▶ **INFORMATION PROVIDED**

-- -- --

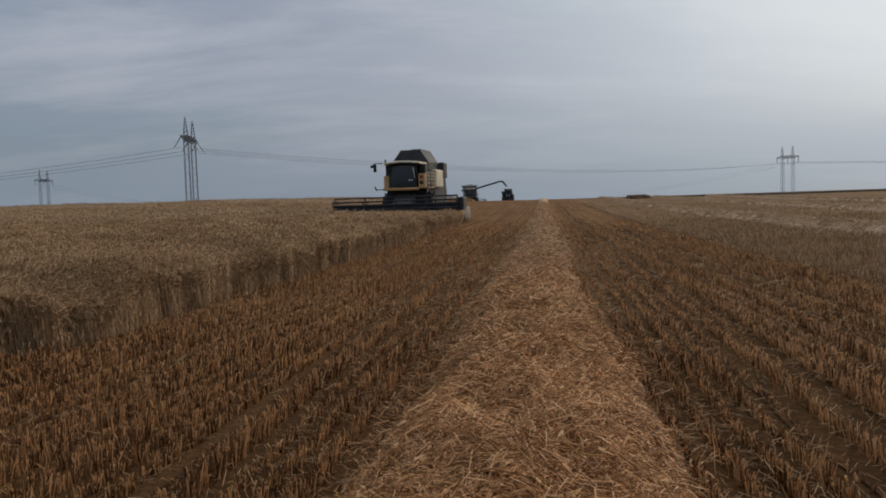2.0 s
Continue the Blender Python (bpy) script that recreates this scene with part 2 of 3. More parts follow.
def sticks(P, Q, w0, w1, sag=None, cap=True):
    """Three-sided straws from P to Q, w0 and w1 wide, with one bend at sag when given. Returns verts, quads, tris."""
    n = len(P)
    w0, w1 = np.broadcast_to(w0, n)[:, None], np.broadcast_to(w1, n)[:, None]
    d = Q - P
    d = d / np.maximum(np.linalg.norm(d, axis=1, keepdims=True), 1e-6)
    ref = np.where(np.abs(d[:, 2:3]) > 0.9, np.array([[1.0, 0, 0]]), np.array([[0, 0, 1.0]]))
    a = np.cross(d, ref)
    a /= np.maximum(np.linalg.norm(a, axis=1, keepdims=True), 1e-6)
    b = np.cross(d, a)
    turn = np.random.RandomState(n % 9973).uniform(0, 2 * math.pi, (n, 1))
    rings = [(P, w0), (Q, w1)] if sag is None else [(P, w0), ((P + Q) / 2 + sag, (w0 + w1) / 2), (Q, w1)]
    k = len(rings)
    V = np.empty((n, 3 * k, 3))
    for j, (c, w) in enumerate(rings):
        for i in range(3):
            an = turn + 2 * math.pi * i / 3
            V[:, 3 * j + i] = c + (a * np.cos(an) + b * np.sin(an)) * w * 0.5
    base = (np.arange(n) * 3 * k)[:, None]
    quads = []
    for j in range(k - 1):
        for i in range(3):
            i2 = (i + 1) % 3
            quads.append(base + np.array([[3 * j + i, 3 * j + i2, 3 * j + 3 + i2, 3 * j + 3 + i]]))
    tris = base + np.array([[3 * k - 3, 3 * k - 2, 3 * k - 1]]) if cap else None
    return V.reshape(-1, 3), np.concatenate(quads), tris


def spindles(C, D, length, width):
    """Ears: pointed three-sided spindles from C along D."""
    n = len(C)
    length, width = np.broadcast_to(length, n)[:, None], np.broadcast_to(width, n)[:, None]
    ref = np.where(np.abs(D[:, 2:3]) > 0.9, np.array([[1.0, 0, 0]]), np.array([[0, 0, 1.0]]))
    a = np.cross(D, ref)
    a /= np.linalg.norm(a, axis=1, keepdims=True)
    b = np.cross(D, a)
    V = np.empty((n, 5, 3))
    V[:, 0] = C
    mid = C + D * length * 0.4
    turn = np.random.RandomState(n % 9973).uniform(0, 2 * math.pi, (n, 1))
    for i in range(3):
        an = turn + 2 * math.pi * i / 3
        V[:, 1 + i] = mid + (a * np.cos(an) + b * np.sin(an)) * width * 0.5
    V[:, 4] = C + D * length
    base = (np.arange(n) * 5)[:, None]
    f = []
    for i in range(3):
        j = (i + 1) % 3
        f += [base + np.array([[0, 1 + j, 1 + i]]), base + np.array([[4, 1 + i, 1 + j]])]
    return V.reshape(-1, 3), np.concatenate(f)


def ribbons(P, D, length, width, droop):
    """Dry leaves: narrow ribbons that rise along D and droop at the end."""
    n = len(P)
    length, width, droop = [np.broadcast_to(v, n)[:, None] for v in (length, width, droop)]
    side = np.cross(D, np.array([[0.0, 0, 1.0]]))
    side /= np.maximum(np.linalg.norm(side, axis=1, keepdims=True), 1e-6)
    down = np.array([[0, 0, -1.0]])
    c = [P, P + D * length * 0.55, P + D * length * 0.85 + down * droop]
    V = np.empty((n, 5, 3))
    V[:, 0], V[:, 1] = c[0] - side * width * 0.4, c[0] + side * width * 0.4
    V[:, 2], V[:, 3] = c[1] - side * width * 0.5, c[1] + side * width * 0.5
    V[:, 4] = c[2]
    base = (np.arange(n) * 5)[:, None]
    return V.reshape(-1, 3), base + np.array([[0, 1, 3, 2]]), base + np.array([[2, 3, 4]])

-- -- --

▶ **YOUR TASK**
Copy, from the material, each line that holds the string "with".

▶ **ANSWER BELOW**
Continue the Blender Python (bpy) script that recreates this scene with part 2 of 3. More parts follow.
    """Three-sided straws from P to Q, w0 and w1 wide, with one bend at sag when given. Returns verts, quads, tris."""